# Can I mix RAW with kibble



## nicoleprice84 (Dec 28, 2012)

I have read some comments that it is not wise to mix raw food and kibble. The RAW diet is appealing to me, but the availability of meat is limited. We live in a relatively small town and Wal-Mart is the only place to get meat. 

Ideally, I would like to mix the kibble and raw, though not necessarily at the same time. 

Tonight, I mixed the following tonight: (total of apx 8-10 oz) 
Fromm puppy kibble 
apx 2 oz chicken gizzard and heart mix
apx 2 oz pork spare rib (bone removed)
(pork and gizzard heart mix was chopped in the ninja)
a drizzle of ground beef liquid fat
All ingredients were mixed thoroughly.

He ate almost the entire bowl. I haven't measured exactly, but he has eaten approximately 3 cups of food today, mostly kibble, and a slice of Quiznos prime rib. (He loves to ride with me on errands and is spoiled to getting small treats if I stop for food.)

I want him to be happy and helathy, smart and strong and live a long full life. Although I am not concerned with making him a "health nut" pup. He is my companion and though we will have him formally trained, his only real job is to love his people.


----------



## onyx'girl (May 18, 2007)

How old is your puppy? I would be a bit concerned that his digestive system may get out of whack when you are mixing what you just posted.
I never give liquid fat(pancreatitis) and always give bone to balance the organ and meat when I feed a raw meal. 
Of course he'll eat it, yummy!
But he won't feel very good for the next several hours. 
Either research the raw diet and how to balance it, and feed it exclusively or stay with the Fromm. 
That is a pretty good kibble and no reason to add toppings.
You may end up with a picky pup if you have to top it. I'd rather do a cooked scrambled egg instead of organ meat as it is easily digested.


----------



## nicoleprice84 (Dec 28, 2012)

He is between 3 and 4 months.
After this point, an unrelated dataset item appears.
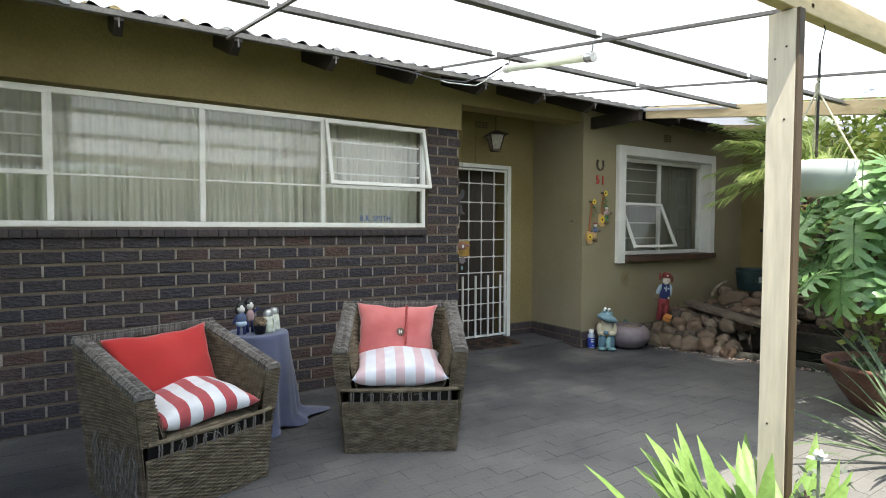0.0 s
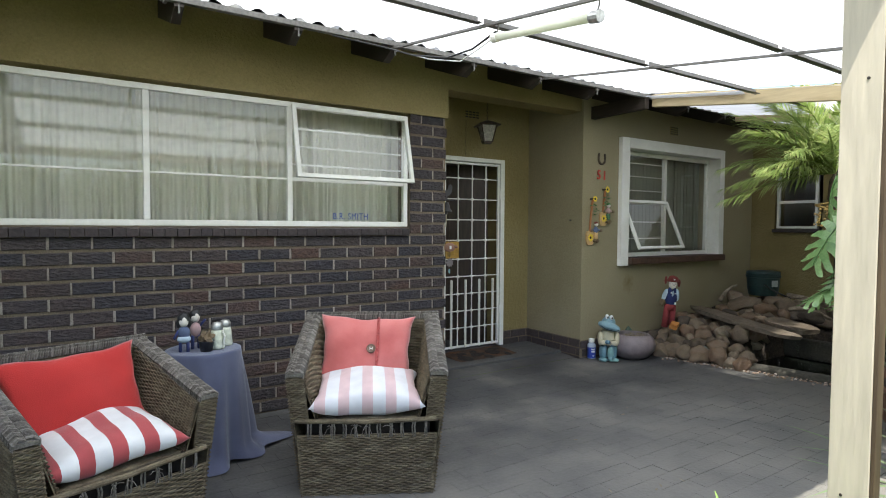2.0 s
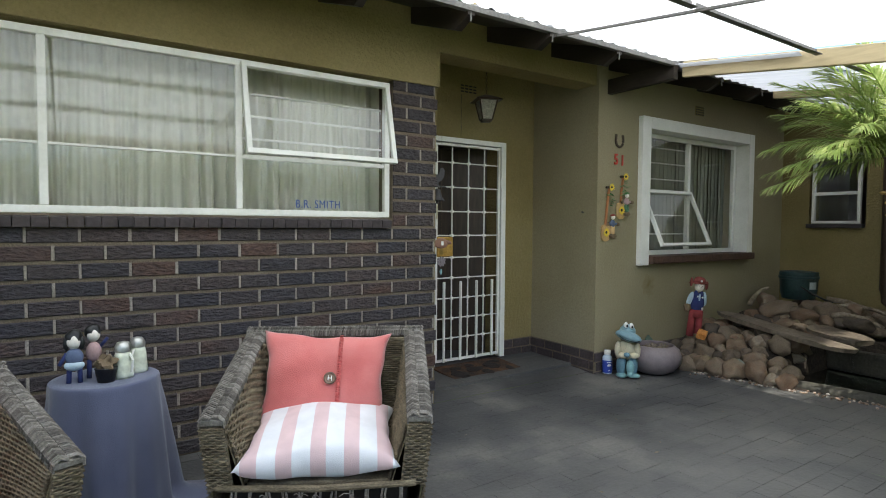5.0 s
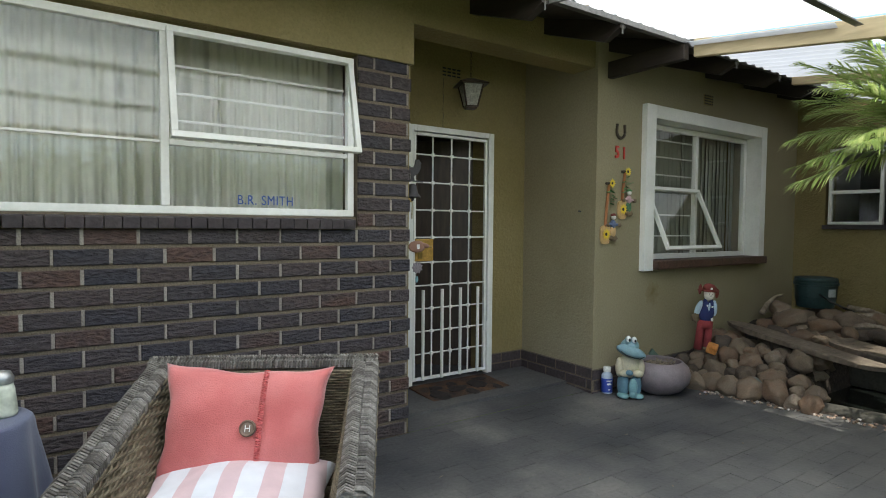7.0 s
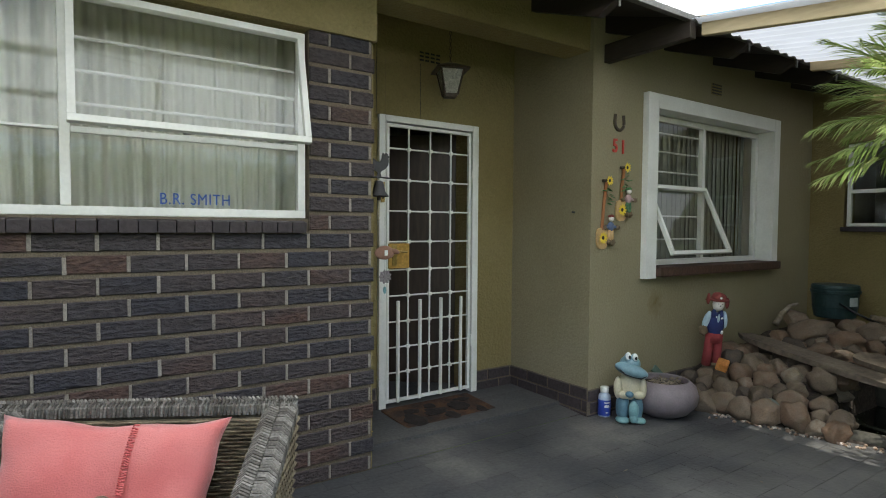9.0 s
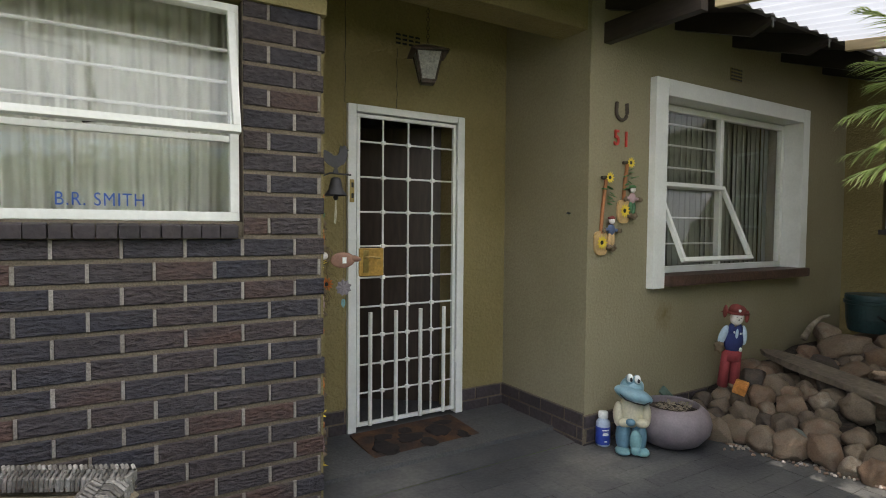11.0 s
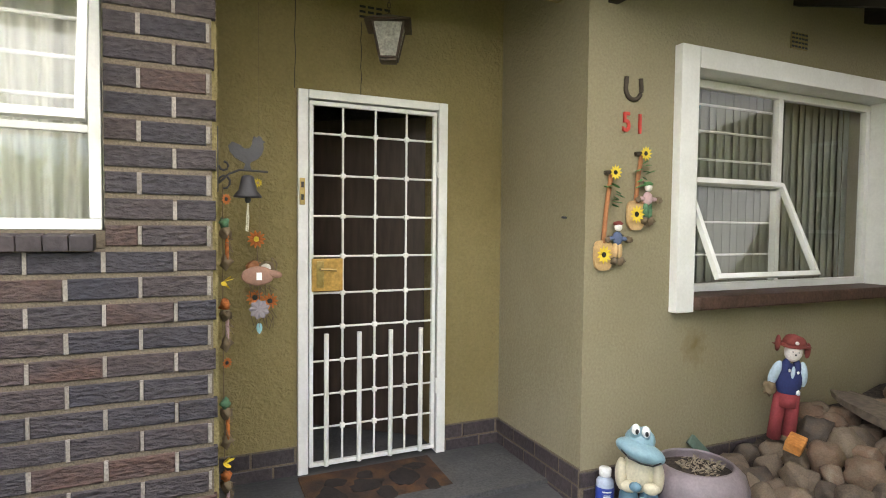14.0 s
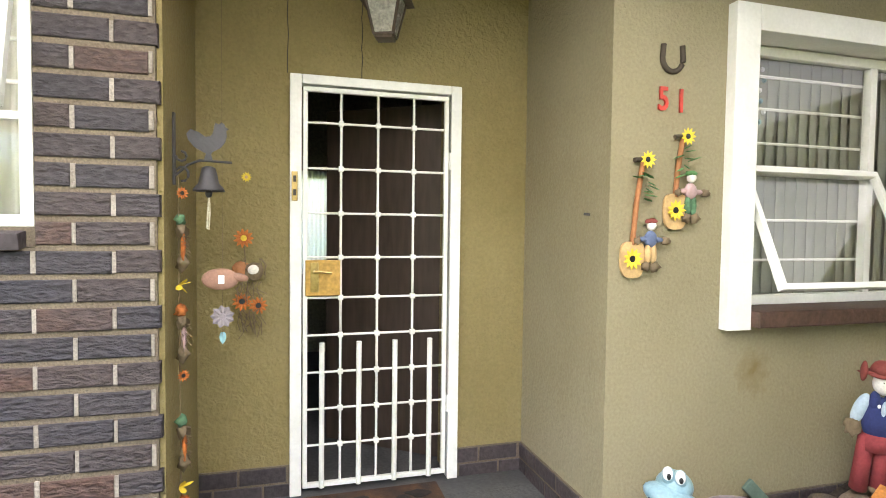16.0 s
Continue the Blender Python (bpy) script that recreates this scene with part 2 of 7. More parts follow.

Thanks for the advice. I feel bad now for giving him something to make him sick.


----------



## onyx'girl (May 18, 2007)

He may be fine...but most dogs can't handle too much fat so be prepared to clean up pudding poop. If he does have digestive issues, slippery elm bark(human grade from grocery holistic herb pharmacy section) helps heal the gut. Mix a capsule with some plain yogurt before you feed him.
If he doesn't get sick, that shows he may not be sensitive to food, all good! 
Remember over feeding can cause runny poop too...so smaller more frequent meals is recommended for pups.


----------



## nicoleprice84 (Dec 28, 2012)

Am I safe to stick with the kibble and healthy treats on occasion or as supplements (eggs, good meat, yogurt)? As a kid, our dogs were never given special food, low-grade grocery store brands (pedigree, Purina, etc.) but not the bargain brands. That combined with table food has always given healthy results. The Fromm is expensive (almost $2 a pound!!) but if that is what he needs to be healthy, that's what he will get. If there is a more budget friendly, healthy alternative, that's great too! He isn't too picky so far!


----------



## onyx'girl (May 18, 2007)

When training use good high value treats that can be eaten quickly. I use natural balance rolls cut in pea sized portions for training. I do feed raw, not kibble. If I fed kibble, I may use kibble for tracking/training. I've used cat food for that with no problems. I am using right now bil-jac frozen food for tracking/training because my dog absolutely loves it, but it isn't the best or even good. Though one bag had green tripe as the first ingredient, so I wonder how consistent the quality is? 
As far as kibble, I'm not real versed on price/brands but do know that the Fromm company is family based and not Diamond related so all good! And your location may have a local manufacturer that produces quality kibble at a good price. 
Table foods are fine, IMO....I wouldn't want to eat the same thing over and over and if your pup can tolerate different proteins it is best. But limit the fat always, that can cause pancreatitis as it hits hard and fast.


----------



## nicoleprice84 (Dec 28, 2012)

Do you recommend any websites with good raw diet plans? I have yet to find anything specific--just forums and questions.


----------



## onyx'girl (May 18, 2007)

A Place for Paws - Columbiana, Ohio - Reference Articles
Welcome to the Raw Dog Ranch
My Pet Carnivore | Raw dog, cat, and pet food including: tripe, beef, bones, chicken, duck, rabbit, turkey
Carnivore Carry Out - SE MID MICHIGAN RAW DIET CO-OP FOR DOGS & CATS


----------



## Jag (Jul 27, 2012)

I've had the same issues with regard to the cost of kibble! I've been feeding Innova, and have found that pretty much all of the 'decent quality' kibble is near the same price. I did read that Purina Pro-Plan is about the same quality wise (I haven't looked up the ingredients yet for myself, though), and I'd expect a lot cheaper. I know the dogs I grew up with were fed Purina and the like. I don't know if those foods have gotten a lot worse content wise or if we're just more concerned now about what we're feeding. The dog I had as a kid was fed Purina dog chow and lived to the age of 14 without any real illnesses. I'm feeding Grim the most expensive dog food I've ever bought, and sometimes it does put a real strain on the wallet! I looked at some raw diets, and I really don't think we could afford to feed raw. We limit our own meats due to the cost.


----------



## Rosie428 (Jan 16, 2013)

Feeding raw is not as expensive as one may think, but it can be rather time consuming to find the bargains! I pay less for my 5 year old female's raw diet then I would for the quality kibble she would need due to her allergies. 
A great book for anyone looking to feed any sort of partial/complete raw diet is Give Your Dog a Bone by Dr Billinghurst. It is an awesome guide to the basics of a raw diet.


----------